>> Begin PROVIDED DATA

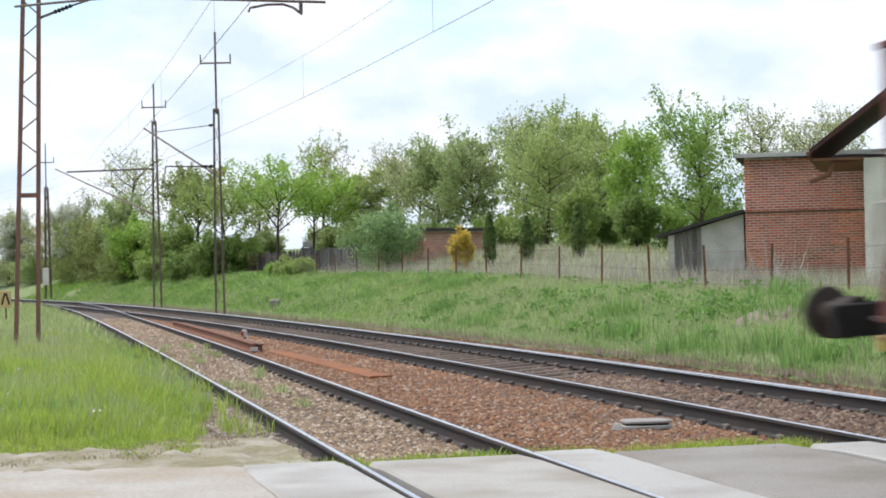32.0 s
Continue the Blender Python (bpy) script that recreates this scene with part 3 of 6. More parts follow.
def make_tree(kind, x, y, top, w, name="tree"):
    style, mat = (kind.split("_", 1) + [""])[:2] if kind.startswith(("sparse", "open")) else ("full", kind)
    s_, l_ = nearest(np.array([x]), np.array([y]))
    z = float(ground_z(np.clip(s_, -400, 400), np.clip(l_, -60, 60))[0])
    h, R = top - z, w * (0.61 if name == "tree" else 0.52)
    what = name if mat != "conifer" else "shrub"
    look_of = {"full": "dense spring foliage", "sparse": "thin young foliage and bare twigs", "open": "an open crown and visible limbs"}[style]
    ob = thing(name, f"{WORDS[mat]} {what} with {look_of}", name)
    tree = name == "tree"
    low = (0.12 if style == "full" else 0.24) if tree else 0.02
    lean = rng.uniform(-0.04, 0.04, 2) * h
    r0 = max(0.035, 0.016 * h)
    bm = bmesh.new()
    axis_at = lambda t: Vector((x + lean[0] * t + 0.02 * h * math.sin(5 * t + x), y + lean[1] * t, z + h * t))
    tube(bm, [axis_at(-0.04)] + [axis_at(t) for t in (0.12, 0.28, 0.45, 0.62, 0.8, 0.95)], r0, 7, [r0 * 1.3, r0 * 1.05, r0 * 0.9, r0 * 0.65, r0 * 0.42, r0 * 0.2, r0 * 0.05])
    trunk = part("trunk", bm, M["bark"], ob)
    if mat == "conifer":
        n = 420
        t = rng.uniform(0.03, 1, n)
        a = rng.uniform(0, 6.28, n)
        rr = R * 0.85 * np.minimum(1, (1.02 - t) * 2.2) * np.minimum(1, 0.55 + 2 * t)
        c = np.c_[x + np.cos(a) * rr, y + np.sin(a) * rr, z + t * h]
        v, f = leaf_quads(around(c, np.full(n, 0.07), 10), 0.05)
        crown = new("crown", from_arrays("crown", v, f, M[mat]))
        crown.parent = ob
        return
    limbs = (15 if tree else 11) if style != "open" else 9
    clumps, sizes, sprays = [], [], []
    for i in range(limbs):
        t = low + (0.92 - low) * ((i + 0.5) / limbs) ** 0.9 * (0.82 if tree else 0.6)
        a = 2.4 * i + rng.uniform(-0.5, 0.5)
        u = min(1.0, (t - low * 0.6) / 0.3)
        reach = R * (0.45 + 0.55 * u) * (1.08 - 0.75 * t ** 1.6) * rng.uniform(0.72, 1.18)
        if style == "open":
            reach = R * rng.uniform(0.75, 1.1)
            t = 0.36 + 0.28 * i / limbs
        rise = h * (rng.uniform(0.12, 0.26) + (0.16 if style == "open" else 0.0))
        base = axis_at(t)
        tip = base + Vector((math.cos(a) * reach, math.sin(a) * reach, rise))
        tip.z = min(tip.z, z + h * 0.94)
        mid = base.lerp(tip, 0.5) + Vector((0, 0, 0.02 * h * (1 if i % 2 else -1)))
        bm = bmesh.new()
        tube(bm, [base, mid, tip], r0, 5, [r0 * 0.42, r0 * 0.26, r0 * 0.07])
        for k in range(5):
            q = base.lerp(mid, rng.uniform(0.5, 1)) if k == 0 else mid.lerp(tip, rng.uniform(0.0, 1.0))
            d = Vector(rng.normal(0, 1, 3)) * R * 0.24
            d.z = abs(d.z) * 1.2
            tube(bm, [q, q + d * 0.6, q + d], r0, 4, [r0 * 0.17, r0 * 0.1, r0 * 0.03])
            clumps.append(q + d * 0.8)
            sizes.append(rng.uniform(0.11, 0.2))
            sprays.append((q + d * 0.6, d))
        part("limb", bm, M["bark"], trunk)
        clumps += [tip, mid.lerp(tip, 0.5), mid]
        sizes += [0.15, 0.19, 0.17]
        sprays += [(tip, tip - mid), (tip, Vector((0, 0, R * 0.5)))]
    for t in (0.7, 0.8, 0.88, 0.94):
        clumps.append(axis_at(t))
        sizes.append(0.2 * (1.15 - t) + 0.06)
        sprays.append((axis_at(t), Vector((rng.normal() * R * 0.4, rng.normal() * R * 0.4, R * 0.7))))
    if style == "full":
        # denser heart of the crown, cut by gaps
        n = 60 if tree else 70
        t = rng.uniform(low + 0.02, 0.86, n)
        a = rng.uniform(0, 6.28, n)
        rr = R * np.sqrt(rng.uniform(0, 1, n)) * (0.9 - 0.7 * t ** 2)
        for p in zip(x + np.cos(a) * rr, y + np.sin(a) * rr, z + t * h):
            if noise.noise((p[0] * 0.9, p[1] * 0.9, p[2] * 0.9)) > -0.12:
                clumps.append(Vector(p))
                sizes.append(rng.uniform(0.10, 0.18))
    c = np.array([tuple(p) for p in clumps])
    c[:, 2] = np.maximum(c[:, 2], z + 0.12 * h * (1 if tree else 0.3))
    per = {"full": 68, "open": 58, "sparse": 20}[style]
    pts = [around(c, np.array(sizes) * max(w, 0.55 * h), per)]
    for p, d in sprays:
        n = 26 if style != "sparse" else 11
        d = d.normalized() * 0.15 * max(w, 0.6 * h) * rng.uniform(0.6, 1.5) + Vector((0, 0, 0.03 * h))
        along = rng.uniform(0, 1, (n, 1))
        pts.append(np.array(p) + along * np.array(d) + rng.normal(0, 0.045, (n, 3)))
    pts = np.concatenate(pts)
    pts = pts[pts[:, 2] > z + 0.04]
    size = (0.066 if h > 3 else 0.052) * (1.15 if y > 96 else 1)
    v, f = leaf_quads(pts, size)
    crown = new("crown", from_arrays("crown", v, f, M[mat]))
    crown.parent = ob
    return ob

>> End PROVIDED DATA

Find the lines containing "part" and pull them out.

Continue the Blender Python (bpy) script that recreates this scene with part 3 of 6. More parts follow.
    trunk = part("trunk", bm, M["bark"], ob)
        part("limb", bm, M["bark"], trunk)